在唯识学的传统诠释中,二无我所显的真如是凝然的理性[21],很明显支持真如门中之真如义,以及生灭门中的"自性相"义。但对生灭门的"随缘"义,情况就要复杂一些,争论也大多发生在这里。"随缘"义意味着真如参与了缘起,而且非是疏助缘,是根本依(因)。唯识学者对此是难以接受的,从唐代的智周法师,到近代的欧阳竟无居士等,都有置疑、批评乃至否定。唯识学反对不平等因,要求因果平等,即果若是有为法,生果的因亦当是有为法。而在"随缘"义中的因是恒常不动的无为法真如,果却是有为法,故被指责为悖理,如王恩洋居士说此所立真如是不平等因,是能生、是唯一因、是常法[22],坏真如法及缘起法;更说此真如是实有物,如同数论之"自性",是外道法;另外,唯识学中染净不能互熏,不能互为亲因果,而在"随缘"义中,真如与无明杂染互熏,互为因果,亦乱了缘起法。简而言之,就是"背法性,坏缘生,违唯识。"在随缘义中,如果真如被释为能生自果的种子式的亲因,及真如与无明互熏满足唯识学的熏习义,则这些批评是正确的。
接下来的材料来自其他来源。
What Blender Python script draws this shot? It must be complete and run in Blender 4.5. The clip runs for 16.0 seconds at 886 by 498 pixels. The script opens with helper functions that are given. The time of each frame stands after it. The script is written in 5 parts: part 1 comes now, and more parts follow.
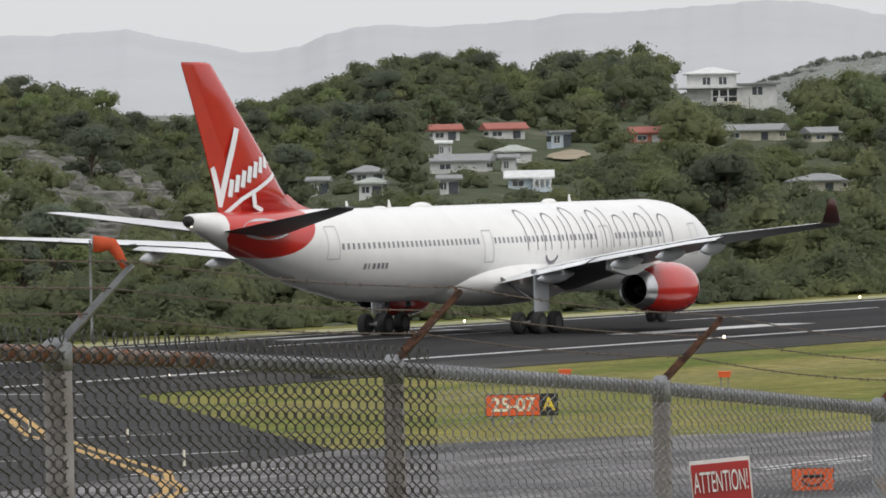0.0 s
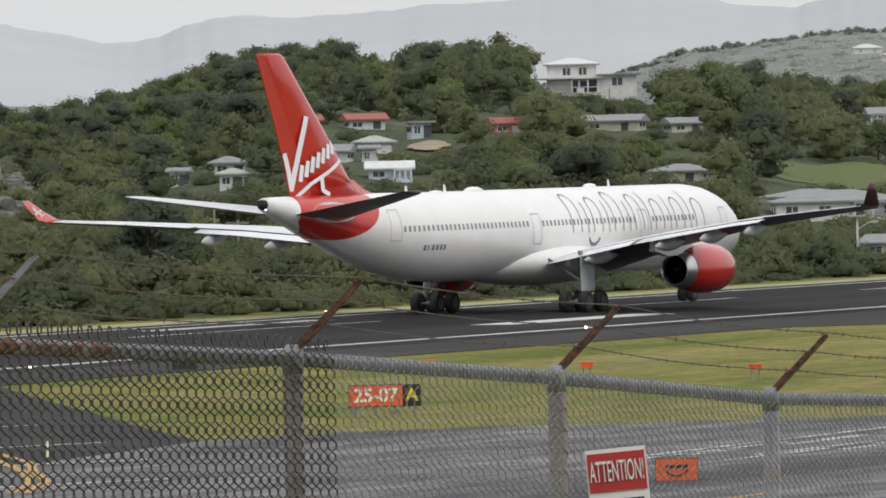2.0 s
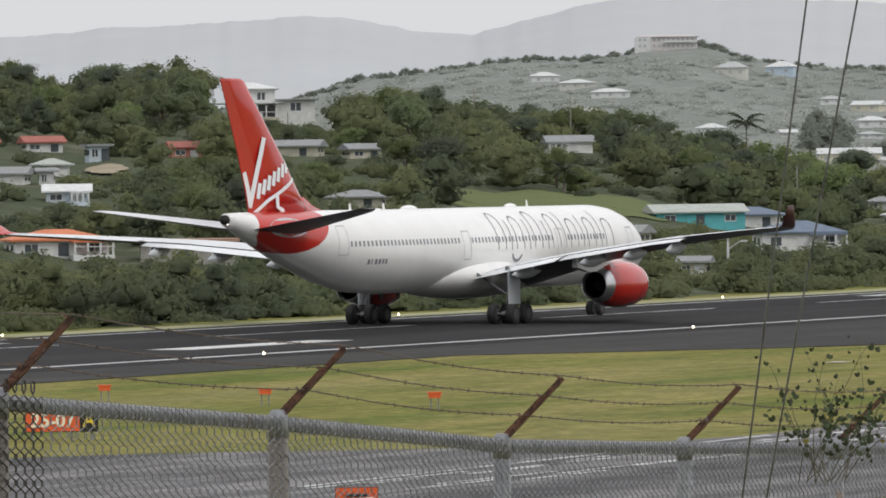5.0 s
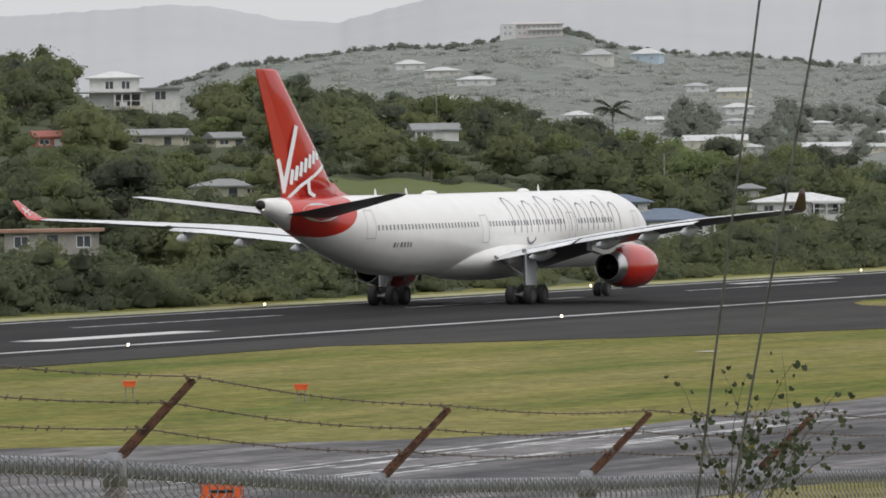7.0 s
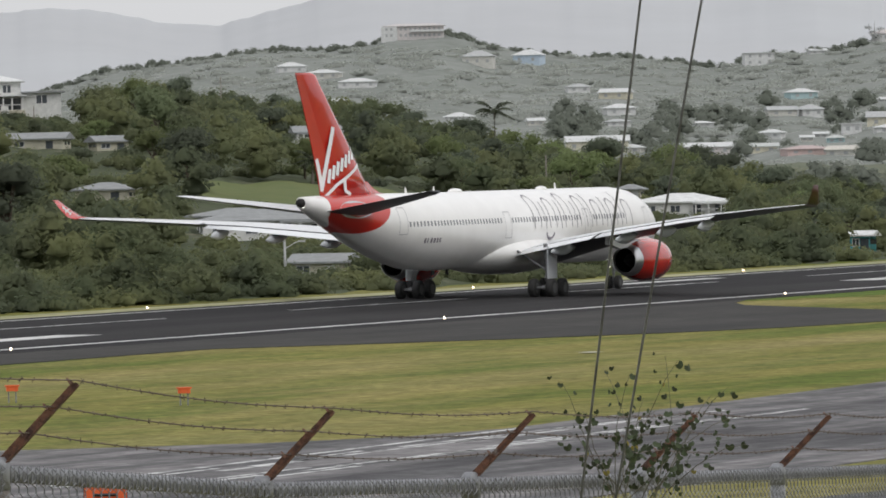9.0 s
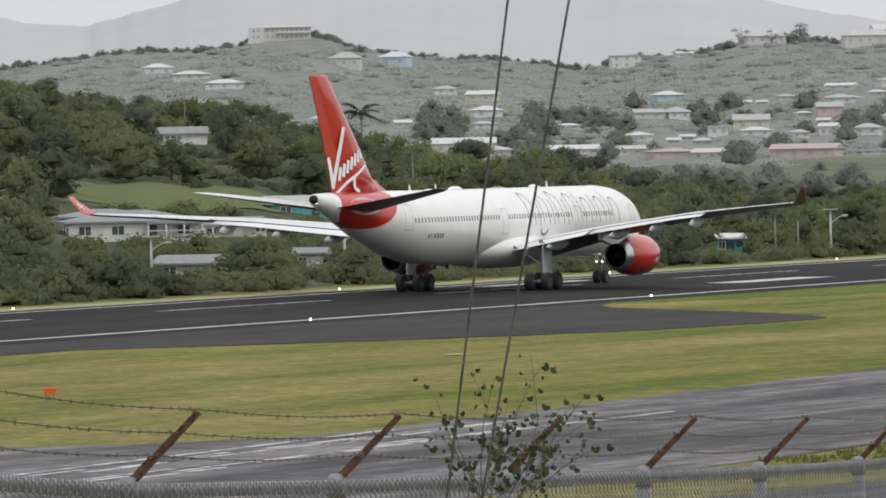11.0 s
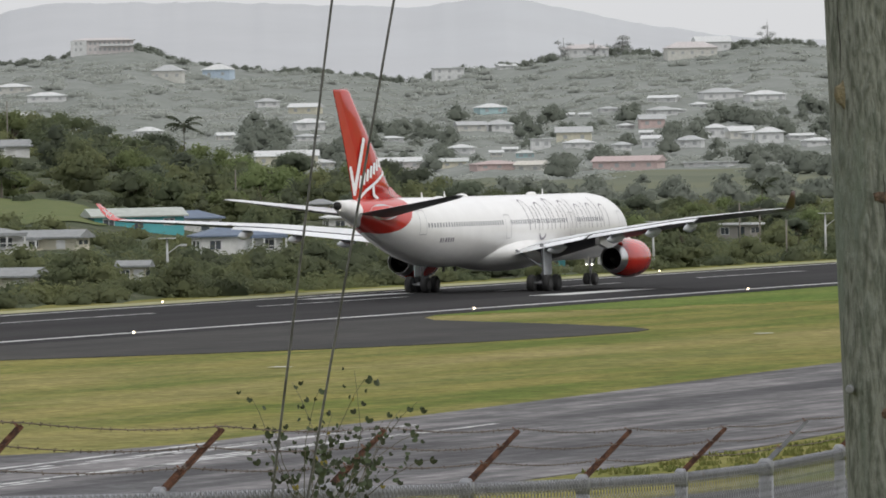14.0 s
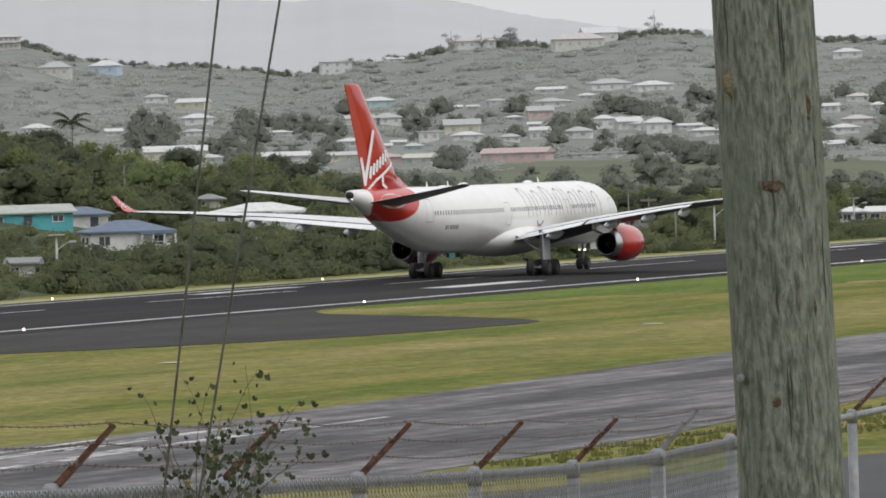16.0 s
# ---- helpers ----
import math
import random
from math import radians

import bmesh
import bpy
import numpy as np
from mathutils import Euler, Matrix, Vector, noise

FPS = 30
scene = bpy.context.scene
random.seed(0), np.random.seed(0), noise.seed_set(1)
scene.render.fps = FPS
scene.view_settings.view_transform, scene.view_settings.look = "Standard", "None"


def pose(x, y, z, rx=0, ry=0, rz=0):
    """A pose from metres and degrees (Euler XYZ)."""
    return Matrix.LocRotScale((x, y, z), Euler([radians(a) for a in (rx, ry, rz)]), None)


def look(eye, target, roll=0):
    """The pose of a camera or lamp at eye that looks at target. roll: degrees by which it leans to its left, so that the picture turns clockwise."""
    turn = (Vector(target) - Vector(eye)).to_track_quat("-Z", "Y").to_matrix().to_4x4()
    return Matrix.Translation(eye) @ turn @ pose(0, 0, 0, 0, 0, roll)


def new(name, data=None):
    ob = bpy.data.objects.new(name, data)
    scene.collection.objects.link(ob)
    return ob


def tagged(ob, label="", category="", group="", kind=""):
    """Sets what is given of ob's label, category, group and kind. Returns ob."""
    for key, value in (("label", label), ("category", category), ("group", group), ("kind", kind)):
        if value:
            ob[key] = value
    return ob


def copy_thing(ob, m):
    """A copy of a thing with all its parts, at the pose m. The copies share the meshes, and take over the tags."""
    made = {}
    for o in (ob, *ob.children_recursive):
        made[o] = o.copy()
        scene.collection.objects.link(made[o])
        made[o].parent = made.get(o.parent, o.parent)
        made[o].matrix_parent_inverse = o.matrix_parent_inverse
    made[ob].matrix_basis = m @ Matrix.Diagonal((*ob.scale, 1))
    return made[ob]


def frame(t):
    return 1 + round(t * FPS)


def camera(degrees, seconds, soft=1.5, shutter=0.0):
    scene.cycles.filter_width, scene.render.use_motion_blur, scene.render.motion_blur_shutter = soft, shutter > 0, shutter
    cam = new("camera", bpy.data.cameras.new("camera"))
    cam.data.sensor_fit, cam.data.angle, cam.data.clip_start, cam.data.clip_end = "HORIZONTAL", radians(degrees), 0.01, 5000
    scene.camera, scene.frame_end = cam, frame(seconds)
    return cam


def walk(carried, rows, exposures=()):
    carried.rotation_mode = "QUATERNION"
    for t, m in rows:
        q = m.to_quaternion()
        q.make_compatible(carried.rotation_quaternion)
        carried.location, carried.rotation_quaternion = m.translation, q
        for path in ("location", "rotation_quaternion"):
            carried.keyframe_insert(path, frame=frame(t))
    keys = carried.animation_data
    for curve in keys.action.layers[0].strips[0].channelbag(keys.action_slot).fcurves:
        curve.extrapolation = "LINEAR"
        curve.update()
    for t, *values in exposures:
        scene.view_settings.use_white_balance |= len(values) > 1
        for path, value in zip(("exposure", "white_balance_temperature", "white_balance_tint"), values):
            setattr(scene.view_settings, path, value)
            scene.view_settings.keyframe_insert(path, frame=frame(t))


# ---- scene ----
import itertools

# ---- camera ----
EYE = (0.0, 0.0, 10.236)


def early(t):
    """The first stand, a few steps further back, with a slow sway to the left."""
    return (-5.306 - 0.033 * t, -2.987 + 0.062 * t, 10.190)


def aim(eye, azimuth, elevation, roll):
    a, e = radians(azimuth), radians(elevation)
    way = Vector((math.cos(a) * math.cos(e), math.sin(a) * math.cos(e), math.sin(e)))
    return look(eye, Vector(eye) + way * 100, roll)


cam = camera(7.047, 16.0, soft=1.75)
walk(cam, [
    (0, aim(early(0), 29.578, -0.652, -1.31)),
    (0.5, aim(early(0.5), 29.211, -0.670, -1.43)),
    (1, aim(early(1), 28.987, -0.712, -1.42)),
    (1.5, aim(early(1.5), 28.790, -0.749, -1.30)),
    (2, aim(early(2), 28.459, -0.752, -1.36)),
    (2.5, aim(early(2.5), 28.060, -0.741, -1.24)),
    (3, aim(early(3), 27.640, -0.741, -1.10)),
    (3.5, aim(early(3.5), 27.184, -0.749, -1.15)),
    (4, aim(early(4), 26.663, -0.665, -1.08)),
    (4.2, aim(early(4.2), 26.456, -0.621, -1.02)),
    (6.3, aim(EYE, 25.205, -0.723, -0.88)),
    (6.5, aim(EYE, 25.105, -0.713, -1.03)),
    (7, aim(EYE, 24.807, -0.710, -0.96)),
    (7.5, aim(EYE, 24.516, -0.704, -1.27)),
    (8, aim(EYE, 24.307, -0.704, -1.35)),
    (8.5, aim(EYE, 24.108, -0.721, -1.50)),
    (9, aim(EYE, 23.870, -0.712, -1.27)),
    (9.2, aim(EYE, 23.772, -0.694, -1.26)),
    (11.3, aim(EYE, 22.682, -0.714, -1.17)),
    (11.5, aim(EYE, 22.595, -0.701, -1.26)),
    (12, aim(EYE, 22.340, -0.703, -1.73)),
    (12.5, aim(EYE, 22.058, -0.720, -1.59)),
    (13, aim(EYE, 21.814, -0.711, -1.14)),
    (13.5, aim(EYE, 21.572, -0.679, -0.99)),
    (14, aim(EYE, 21.395, -0.647, -1.16)),
    (14.5, aim(EYE, 21.203, -0.651, -1.63)),
    (15, aim(EYE, 21.012, -0.662, -1.50)),
    (15.5, aim(EYE, 20.805, -0.688, -1.53)),
    (16, aim(EYE, 20.517, -0.724, -1.76)),
], exposures=((0.0, 0.13), (4.2, 0.13), (6.3, 0.03), (9.2, 0.03), (11.3, 0.10), (16.0, 0.08)))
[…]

但事实上,如前第二节已述,真如作为如来藏在随缘义中根本不是种子式的亲因,而且,真如与无明互熏亦不满足唯识学的熏习义,是用真如作为如来藏的在缠义来说明真如随缘的。故上述批评是无的放矢。
除了部分唯识学者持批评态度外,中国佛教学者一般认为随缘义是理所当然的。辩护者约有三类:立场与唯识正相反对者;认为与唯识相容者;及欲以唯识诠释者。
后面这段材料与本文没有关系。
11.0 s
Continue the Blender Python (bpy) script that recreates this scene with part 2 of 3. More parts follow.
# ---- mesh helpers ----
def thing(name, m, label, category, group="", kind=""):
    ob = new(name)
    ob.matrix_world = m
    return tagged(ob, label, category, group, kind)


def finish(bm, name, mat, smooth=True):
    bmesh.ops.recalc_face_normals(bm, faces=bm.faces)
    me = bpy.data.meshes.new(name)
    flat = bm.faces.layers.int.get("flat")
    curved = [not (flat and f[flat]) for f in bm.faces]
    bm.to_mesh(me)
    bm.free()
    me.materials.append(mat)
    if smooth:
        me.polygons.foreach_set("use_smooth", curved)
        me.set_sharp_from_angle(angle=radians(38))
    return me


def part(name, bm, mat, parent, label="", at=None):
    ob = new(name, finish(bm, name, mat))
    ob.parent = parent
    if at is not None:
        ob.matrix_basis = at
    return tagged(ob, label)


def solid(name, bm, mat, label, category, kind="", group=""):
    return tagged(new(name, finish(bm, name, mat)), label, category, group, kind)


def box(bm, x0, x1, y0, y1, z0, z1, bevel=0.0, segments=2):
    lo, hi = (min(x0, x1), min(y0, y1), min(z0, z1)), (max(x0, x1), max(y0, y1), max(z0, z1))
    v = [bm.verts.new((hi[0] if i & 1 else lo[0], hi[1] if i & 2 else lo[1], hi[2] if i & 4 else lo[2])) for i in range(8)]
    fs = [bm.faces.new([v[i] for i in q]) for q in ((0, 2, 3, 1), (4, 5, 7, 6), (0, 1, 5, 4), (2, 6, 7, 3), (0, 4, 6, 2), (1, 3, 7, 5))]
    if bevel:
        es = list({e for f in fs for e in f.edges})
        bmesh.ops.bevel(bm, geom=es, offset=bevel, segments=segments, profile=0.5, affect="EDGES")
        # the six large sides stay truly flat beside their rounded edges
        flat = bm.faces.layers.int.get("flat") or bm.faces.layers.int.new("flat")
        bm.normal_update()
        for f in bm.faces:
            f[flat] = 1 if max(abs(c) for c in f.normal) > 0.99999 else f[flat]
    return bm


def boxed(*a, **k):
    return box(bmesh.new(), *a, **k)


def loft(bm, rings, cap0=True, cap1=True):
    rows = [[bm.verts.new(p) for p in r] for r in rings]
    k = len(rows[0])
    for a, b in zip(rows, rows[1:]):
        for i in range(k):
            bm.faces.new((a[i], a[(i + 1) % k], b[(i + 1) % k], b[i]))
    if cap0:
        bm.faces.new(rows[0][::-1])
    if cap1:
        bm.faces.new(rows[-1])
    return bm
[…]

第一类是态度最强硬者,根本反对任何对《起信论》的批评。如守培法师批驳唯识学以无性之性为实性,认为这相当于说龟无毛,无毛之毛是龟的真毛。真如不是无性之性,是实有物,而余一切法皆是假法。只有作为实有物,真如才能是体,才有用;否则,就如同说无皮有毛一样。而且,正因为真如是实性,它才可以作因,生余一切法。他进一步批评唯识学的熏习等许多观点,认为只有相反之法间,比如无为法与有为法间、净法与染法间,才能互熏,毫无疑问,真如与无明可以互熏等[23]。他的这些说法有一定的代表性,但基本上是错误的。首先,唯识学说真如是无自性之所显者,无(自)性是唯遮,表自性定无,但无自性之所显却非无。又,真如是共相,而相与性常通用,真如是无自性所显之共相,可说成无自性所显之性,有时简称无(自)性之性[24]。由此,无性之性并非如无毛之毛。其次,真如是离言之性,而称实性,非是实有物,亦不能作亲因生一切法;否则,真如就同数论之自性、印度教的大梵,而成外道法。至于熏习,将在后面述及熏习义时再批评。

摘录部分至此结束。